По ходатайству Военного совета Ленинградского фронта Оргбюро ЦК ВКП(б) приняло Л. А. Говорова в партию без прохождения кандидатского стажа. Подготовка к деблокаде города в это время уже завершалась. Говоров вел ее со свойственной ему методичностью, основательностью, просчитывая и продумывая все возможные варианты и случайности.

Час двадцать звучит великолепная симфония мужества; два часа двадцать минут не смолкают батареи. В числе тех, кто подходит после окончания концерта к дирижеру Карлу Ильичу Элиасбергу, Говоров. Взволнованный, как и все, он благодарит за доставленное наслаждение, за музыку, которая закаляет волю, придает силы, уверенность в неизбежном торжестве света и справедливости. Потом, изменив вдруг обычной своей скромности, добавляет:

— Мы для вас тоже сегодня поработали!

На лице Говорова — редкая для него довольная улыбка: ни одного снаряда в эти часы не упало на город; не те уже гитлеровцы, берут над ними верх ленинградские контрбатарейщики.

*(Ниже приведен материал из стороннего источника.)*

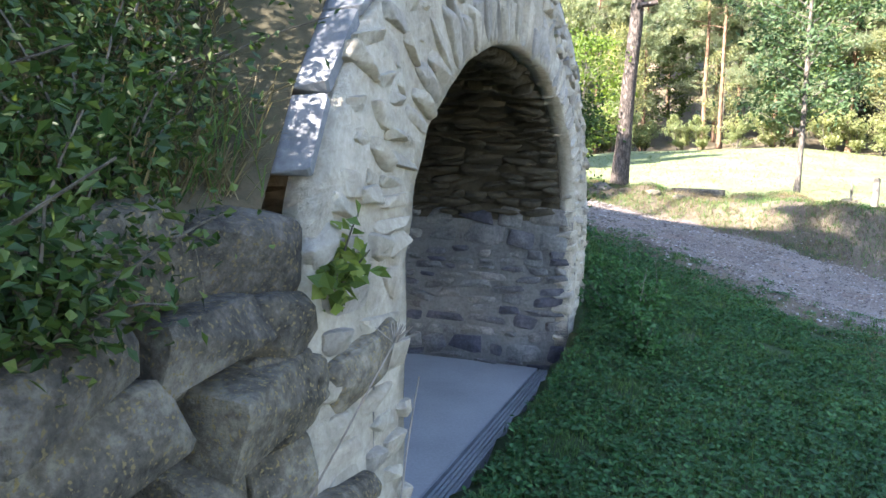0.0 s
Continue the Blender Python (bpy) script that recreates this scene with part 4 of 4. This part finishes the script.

26 сентября. Два часа ночи.

Небо над правым берегом Невы у Московской Дубровки светлеет, становится багряным, словно за прибрежными окопами разгорелись какие-то фантастические, большой протяженности костры.

Когда минут через 60 огненная полоса взрывов отодвигается от левого, занятого фашистами берега в глубину их обороны, над Невой снова опускается темнота, но все равно еще видно, что реку стремительно пересекают лодки, катера, мотоботы с пехотой, понтоны с танками и артиллерией.